Ernest Hilbert Reads with Daniel Tobin
Thursday, November 13th at 6:30pm
Cambridge Public Library
449 Broadway, Cambridge, Massachusetts 02138
Hosted by Daniel Wuenschel, introductions by Bill Coyle
Visit the Facebook Event Page
Daniel Tobin is the author of seven books of poems, Where the World is Made (University Press of New England, 1999), Double Life (Louisiana State University Press, 2004), The Narrows (Four Way Books, 2005), Second Things (Four Way Books, 2008), Belated Heavens (Four Way Books, 2010), The Net (Four Way Books, 2014), and From Nothing (forthcoming, Four Way Books, 2016). Among his awards are the Massachusetts Book Award in Poetry, “The Discovery/The Nation Award,” The Robert Penn Warren Award, the Greensboro Review Prize, the Robert Frost Fellowship, the Katherine Bakeless Nason Prize, a creative writing fellowship from the National Endowment for the Arts, and a fellowship in poetry from the John Simon Guggenheim Foundation. The Narrows was a featured book on Poetry Daily, as well as a finalist for the ForeWord Magazine Poetry Book Award.
“BB” by Daniel Tobin
Bright grit, pellet, bead of summeriest bronze
Broken off the string of a furled necklace,
Pearl of my anger’s petrifying slough,
I loaded the like of it one by one
One afternoon into the barrel’s craw,
Then went for those boys and their mocking names
With my father’s tree-target gun, my aim
Honed to the moment when the pupil narrows—
Though no one fell at the glare of my hate,
And my brother trooped me away, the bullet
Of my self’s little i, rogue period,
Smaller than this box-bound, reddish planet.
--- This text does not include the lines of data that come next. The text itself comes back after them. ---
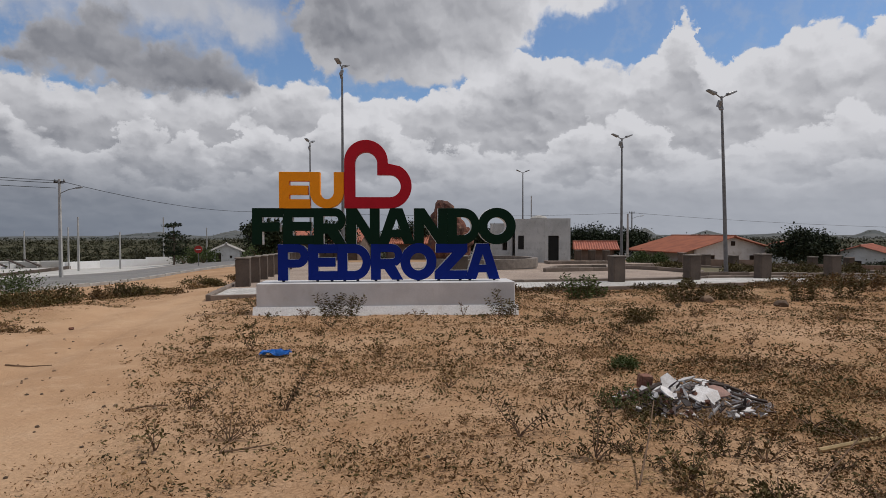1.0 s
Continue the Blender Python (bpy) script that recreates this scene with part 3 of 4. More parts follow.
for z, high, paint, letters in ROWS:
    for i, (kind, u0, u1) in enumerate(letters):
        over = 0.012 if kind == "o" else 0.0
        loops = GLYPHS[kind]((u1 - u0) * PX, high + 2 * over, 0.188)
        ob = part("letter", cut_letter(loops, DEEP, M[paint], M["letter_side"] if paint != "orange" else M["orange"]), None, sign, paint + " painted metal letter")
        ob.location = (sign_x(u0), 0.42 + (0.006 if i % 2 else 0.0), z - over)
        if paint == "blue":
            spots = {"p": [0.5], "e": [0.3, 0.8], "d": [0.2, 0.6], "r": [0.15, 0.85], "o": [0.5], "z": [0.12, 0.8], "a": [0.14, 0.86]}[kind]
            for f in spots:
                w = (u1 - u0) * PX
                leg = part("leg", tube([(w * f if kind != "p" else 0.09, 0.0, -0.05), (w * f if kind != "p" else 0.09, 0.0, 0.012)], 0.028, 8), M["steel"], ob, "short dark steel leg")
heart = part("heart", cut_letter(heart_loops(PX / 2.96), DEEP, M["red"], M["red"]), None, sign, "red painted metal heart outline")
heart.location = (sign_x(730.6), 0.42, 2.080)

# ---- street furniture ----
def lamp_post(place, top, label, heads, mat="galvanised", turn=0.0, lean=0.0, flood=False):
    """A tapering steel post with a cross-arm and lamp heads at its top (height above its foot)."""
    o = thing("lamp_post", place, label, "street lamp", "lamp posts", turn)
    part("pole", tube([(0, 0, -0.3), (lean * 0.5, 0, top * 0.5), (lean, 0, top)], [0.085, 0.066, 0.042], 10), M[mat], o)
    for side in heads:
        arm = part("arm", tube([(lean, 0, top - 0.08), (lean + side * 0.16, 0, top + 0.02), (lean + side * 0.27, 0, top + 0.08)], 0.024, 6), M["galvanised"], o)
        bm = bmesh.new()
        add_box(bm, (0.40, 0.22, 0.11), (0, 0, -0.055), 0.025)
        for v in bm.verts:
            if v.co.x * side > 0:
                v.co.z = v.co.z * 0.55 + 0.01
        bmesh.ops.transform(bm, matrix=pose(lean + side * 0.44, 0, top + 0.14, 0, -18 * side, 0), verts=bm.verts)
        part("lamp_head", bm, M["lamp"], arm, "grey lamp head")
    if flood:
        for dx, dz, ry in ((-0.12, -0.42, 20), (0.02, -0.52, -15)):
            fl = part("floodlight", box((0.17, 0.13, 0.26), (lean + dx, 0.02, top + dz), 0.02, 20, (ry, 0)), M["lamp"], o, "small hanging floodlight")
    return o


def on_land(x, y, dz=0.0):
    return (x, y, land(x, y) + dz)


lamp_post(on_land(-2.136, 29.024), 9.05 + 0.35, "tall grey steel lamp post with a cluster of lamp heads", (1, -1), flood=True, turn=70)
lamp_post(on_land(12.98, 23.4), 7.0, "grey steel lamp post with two lamp heads on the plaza", (1, -1), flood=True, turn=8, lean=-0.3)
lamp_post(on_land(12.72, 33.9), 7.2, "grey steel lamp post with two lamp heads on the plaza", (1, -1), flood=True, turn=12)
lamp_post(on_land(11.828, 55.759), 7.85, "slim lamp post with two lamp heads behind the grey building", (1, -1), turn=5)
lamp_post(on_land(-5.515, 44.458), 8.45, "tall grey steel lamp post with a cluster of lamp heads", (1, -1), flood=True, turn=70)
lamp_post(on_land(-38.1, 55.4), 8.3, "grey lamp post with two lamp heads at the exercise area", (1, -1), "pole", turn=30)


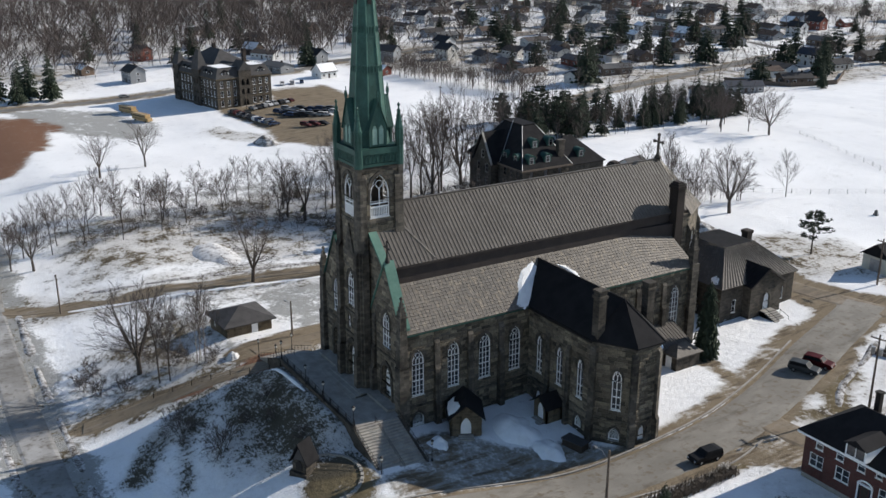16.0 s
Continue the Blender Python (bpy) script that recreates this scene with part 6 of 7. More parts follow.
# ---- red industrial hall ----
fa = thing("factory", pose(0, 0, 0), "long low dark-red industrial hall", "factory")
for x0, y0, x1, y1, h, mat in ((-312, 676, -268, 760, 13, FACTORY_RED), (-268, 722, -228, 760, 12.2, FACTORY_RED), (-228, 711, -181, 752, 13.6, FACTORY_RED)):
    part("hall", MB().box(x0, y0, 2.0, x1, y1, 4.5 + h), mat, fa, "dark-red metal-clad hall")
    part("roof", MB().box(x0 - 0.6, y0 - 0.6, 4.5 + h, x1 + 0.6, y1 + 0.6, 5.3 + h), SNOW, fa, "snow-covered flat roof")
    n = int((x1 - x0) / 7)
    for i in range(n):
        x = x0 + (x1 - x0) * (i + 0.5) / n
        part("window", MB().box(x - 2.2, y0 - 0.15, 4.5 + h * 0.55, x + 2.2, y0 + 0.1, 4.5 + h * 0.68), GLASS, fa)
    part("plinth", MB().box(x0 - 0.2, y0 - 0.3, 2.0, x1 + 0.2, y0, 5.6), CONCRETE, fa)
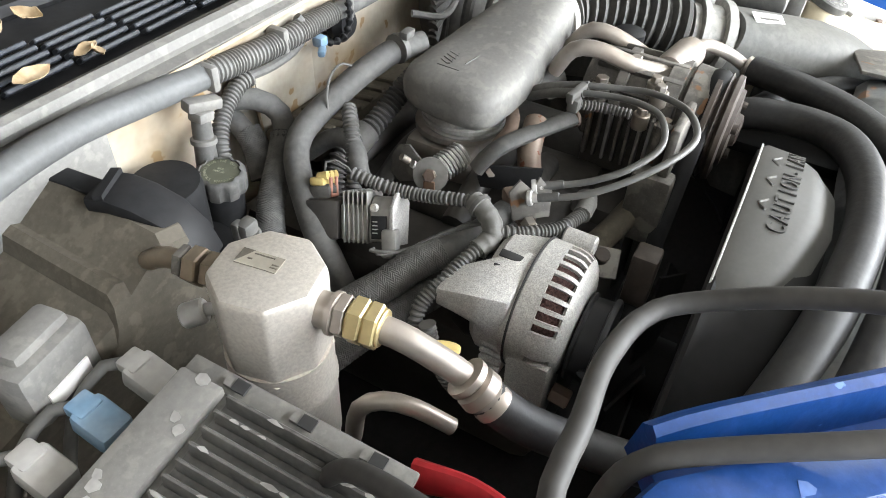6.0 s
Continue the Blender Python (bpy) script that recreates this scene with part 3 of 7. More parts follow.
beam_glow(M["beam"], (0.618, 0.232, 0.940), 0.052, 0.098, 2.2)
for s in (-1, 1):
    def lamp_row(x, z, off):
        p = Vector((s * x, lerp(LAMP_PLAN, x), 0))
        slope = (lerp(LAMP_PLAN, x + 0.015) - lerp(LAMP_PLAN, x - 0.015)) / 0.03
        return p + Vector((s * slope, -1, 0)).normalized() * off + Vector((0, 0, z))
    xs = [0.405 + (0.782 - 0.405) * k / 22 for k in range(23)]

    def tops(x):
        return 1.001 - 0.026 * ((x - 0.405) / 0.37) ** 1.5 - (0.040 * max(0, (x - 0.745) / 0.037) ** 2), 0.889 - 0.012 * (x - 0.4) / 0.37 + 0.016 * max(0, (x - 0.755) / 0.027) ** 2

    headlight = part("headlight", joined(*[loft([[lamp_row(x, tops(x)[0 if e > 0 else 1] + e * 0.004, o) for o in (-0.06, -0.020)] + [lamp_row(x, tops(x)[0 if e > 0 else 1] + e * 0.008, o) for o in (-0.020, -0.06)] for x in xs]) for e in (1, -1)]), M["chrome"], car, "lit headlight with a chrome surround")
    body = [[lamp_row(x, tops(x)[1] + (tops(x)[0] - tops(x)[1]) * f, -0.075 + 0.01 * math.sin(x * 60)) for f in (0, 0.25, 0.5, 0.75, 1)] for x in xs]
    part("reflector", sheet(body, 0.004), M["reflector"], headlight)
    cover = [[lamp_row(x, tops(x)[1] + (tops(x)[0] - tops(x)[1]) * f, -0.026 + 0.012 * math.sin(math.pi * (0.15 + 0.7 * f))) for f in (0, 0.2, 0.4, 0.6, 0.8, 1)] for x in xs]
    pane = part("lens", sheet(cover, 0.003), M["lens"], headlight, "clear fluted plastic lens")
    pane.visible_shadow = False
    for k in range(22):
        x = 0.412 + 0.0054 * k
        part("flute", tube([lamp_row(x, tops(x)[1] + 0.006, -0.026), lamp_row(x, 0.935, -0.018), lamp_row(x, tops(x)[0] - (0.010 if k % 4 else 0.004), -0.026)], 0.0011, seg=5, step=0.03), M["flute"], headlight).visible_shadow = False
    for k in range(15):
        x = 0.690 + 0.0052 * k
        part("flute", tube([lamp_row(x, tops(x)[1] + 0.008, -0.026), lamp_row(x, 0.94, -0.017), lamp_row(x, tops(x)[0] - 0.012, -0.026)], 0.0012, seg=5, step=0.03), M["flute"], headlight).visible_shadow = False
    bulb = [[lamp_row(x, 0.890 + (tops(x)[0] - 0.895) * f, -0.038 - 0.010 * math.cos(math.pi * (f - 0.5))) for f in (0, 0.25, 0.5, 0.75, 1)] for x in [0.532 + 0.0155 * k for k in range(11)]]
    part("light_source", sheet(bulb, 0.003), M["beam"], headlight, "glowing beam reflector")
    inner = [[lamp_row(x, 0.892 + (tops(x)[0] - 0.899) * f, -0.046 - 0.018 * math.sin(math.pi * (x - 0.41) / 0.12)) for f in (0, 0.25, 0.5, 0.75, 1)] for x in [0.412 + 0.0117 * k for k in range(11)]]
    part("inner_reflector", sheet(inner, 0.003), M["reflector"], headlight, "dim inner reflector")
    glow = [[lamp_row(x, 0.890 + (tops(x)[0] - 0.896) * f, -0.040) for f in (0, 0.5, 1)] for x in (0.690, 0.71, 0.73, 0.75, 0.768)]
    part("side_reflector", sheet(glow, 0.003), M["beam"], headlight, "warm lit side reflector")
    cheek = [[lamp_row(0.403, tops(0.405)[1] + (tops(0.405)[0] + 0.010 - tops(0.405)[1]) * f, o) for f in (0, 0.5, 1)] for o in (-0.022, -0.034, -0.048)]
    part("lamp_cheek", sheet(cheek, 0.004), M["reflector"], headlight)
    for j in range(5):
        z = 0.898 + 0.006 * j
        part("flute", tube([lamp_row(x, z - 0.012 * (x - 0.4) / 0.37, -0.021) for x in (0.412, 0.45, 0.49, 0.525)], 0.0014, seg=5, step=0.05), M["flute"], headlight).visible_shadow = False
    part("divider", loft([[lamp_row(0.530 + d, z, o) for o in (-0.075, -0.034)] for d, z in ((0, 0.886), (0, 0.99))] , closed=False), M["reflector"], headlight)
    near = [lamp_row(0.700, tops(0.70)[0] + 0.009, -0.028), lamp_row(0.740, tops(0.74)[0] + 0.009, -0.028), lamp_row(0.768, tops(0.768)[0] + 0.009, -0.028), lamp_row(0.784, 0.930, -0.026), lamp_row(0.788, 0.880, -0.026), lamp_row(0.790, 0.855, -0.03)]
    far = [Vector((s * x, y, z)) for x, y, z in ((0.700, 0.290, 1.026), (0.738, 0.290, 1.016), (0.774, 0.294, 0.985), (0.794, 0.322, 0.925), (0.803, 0.345, 0.86), (0.806, 0.36, 0.80))]
    part("fender_nose", sheet([[a, a.lerp(b, 0.5) + Vector((0, -0.003, 0.004)), b] for a, b in zip(near, far)], 0.003), M["white"], car, "white fender edge round the headlight")
    shelf = [[lamp_row(x, tops(x)[0] + 0.012, -0.022), lamp_row(x, tops(x)[0] + 0.009 + 0.001 * math.sin(x * 40), -0.036), lamp_row(x, tops(x)[0] - 0.004, -0.052), lamp_row(x, tops(x)[0] - 0.03, -0.058)] for x in xs]
    part("lamp_shelf", sheet(shelf, 0.004), M["dust"], headlight, "dusty ledge above the headlight")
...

I hear thousands falling now, in the first
Drops, the patter, the babble on the roof
Ernest Hilbert is the author of two collections of poetry, Sixty Sonnets (2009) and All of You on the Good Earth (2013), as well as a spoken word album recorded with rock band and orchestra, Elegies & Laments (2013), available from Pub Can Records. He hosts the popular blog E-Verse (www.everseradio.com) and the E-Verse Equinox Reading Series at Fergie’s Pub in Philadelphia. His poems have appeared in The New Republic, Yale Review, American Poetry Review, Harvard Review, Parnassus, Boston Review, Verse, New Criterion, American Scholar, and the London Review as well as in a number of anthologies, including The Swallow Anthology of New American Poets (2009) and two Penguin classroom anthologies, Poetry and Literature (both 2011). He is a senior specialist at Bauman Rare Books in Philadelphia, where he lives with his wife, Lynn Makowsky, Keeper of the Mediterranean Section at the University of Pennsylvania Museum of Archaeology and Anthropology.
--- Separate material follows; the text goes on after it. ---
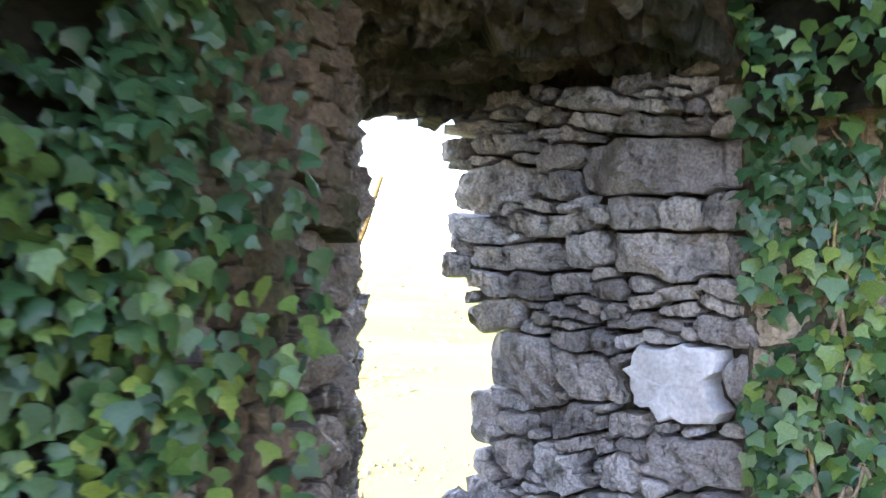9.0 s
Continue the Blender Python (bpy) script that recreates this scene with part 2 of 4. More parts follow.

“Nights of 1998” by Ernest Hilbert
It’s boiling up: my tin-ceilinged cavern
Downtown. I’m struggling to play a record,
But my fingers quiver and the needle
Shrieks like scraped chalk through the speakers. I turn
It up, and up, and up. I’m lit like a war
With pills, lines, so many drinks I can’t feel.
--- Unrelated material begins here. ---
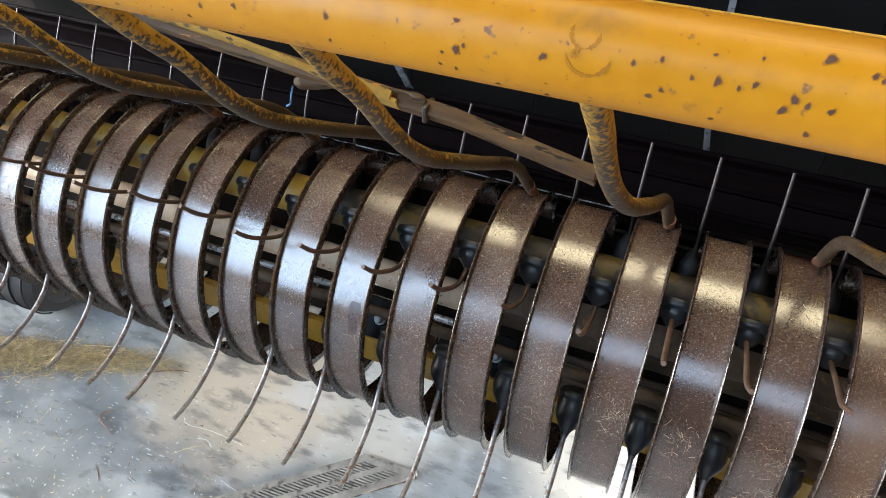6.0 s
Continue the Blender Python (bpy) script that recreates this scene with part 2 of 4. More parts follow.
def faded_material(name, paint, bare, lo=0.16, hi=0.62, ior=1.5):
    """Bare primer that fades into the paint by the mesh's own wear value, with a ragged line."""
    m = bpy.data.materials.new(name)
    m.use_nodes = True
    nt, lk = m.node_tree.nodes, m.node_tree.links.new
    at = nt.new("ShaderNodeAttribute")
    at.attribute_name = "wear"
    co = nt.new("ShaderNodeTexCoord")
    fac = at.outputs["Fac"]
    for scale, gain in ((55, 0.45), (260, 0.30)):
        n = nt.new("ShaderNodeTexNoise")
        n.inputs["Scale"].default_value, n.inputs["Detail"].default_value = scale, 4
        lk(co.outputs["Object"], n.inputs["Vector"])
        c = nt.new("ShaderNodeMath")
        c.operation, c.inputs[1].default_value = "SUBTRACT", 0.5
        lk(n.outputs[0], c.inputs[0])
        a = nt.new("ShaderNodeMath")
        a.operation, a.inputs[1].default_value = "MULTIPLY_ADD", gain
        lk(c.outputs[0], a.inputs[0])
        lk(fac, a.inputs[2])
        fac = a.outputs[0]
    r = nt.new("ShaderNodeMapRange")
    r.interpolation_type = "SMOOTHSTEP"
    r.inputs["From Min"].default_value, r.inputs["From Max"].default_value = lo, hi
    lk(fac, r.inputs["Value"])
    mx = nt.new("ShaderNodeMix")
    mx.data_type = "RGBA"
    mx.inputs[6].default_value, mx.inputs[7].default_value = (*paint, 1), (*bare, 1)
    lk(r.outputs[0], mx.inputs[0])
    b = nt["Principled BSDF"]
    lk(mx.outputs[2], b.inputs["Base Color"])
    b.inputs["Roughness"].default_value = 0.41
    b.inputs["IOR"].default_value = ior
    return m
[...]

I find two women shooting heroin
In my bed. I’m coming up so hard I puke.
O Christ the summer is stunned with lilacs!
Someone gets kicked in the nose, and then
More arrive, and more, and would you look
At all this, and God the noise, we can’t go back—
We fall apart like ancient stars, sparks—
Gold like pollen blown across all this dark.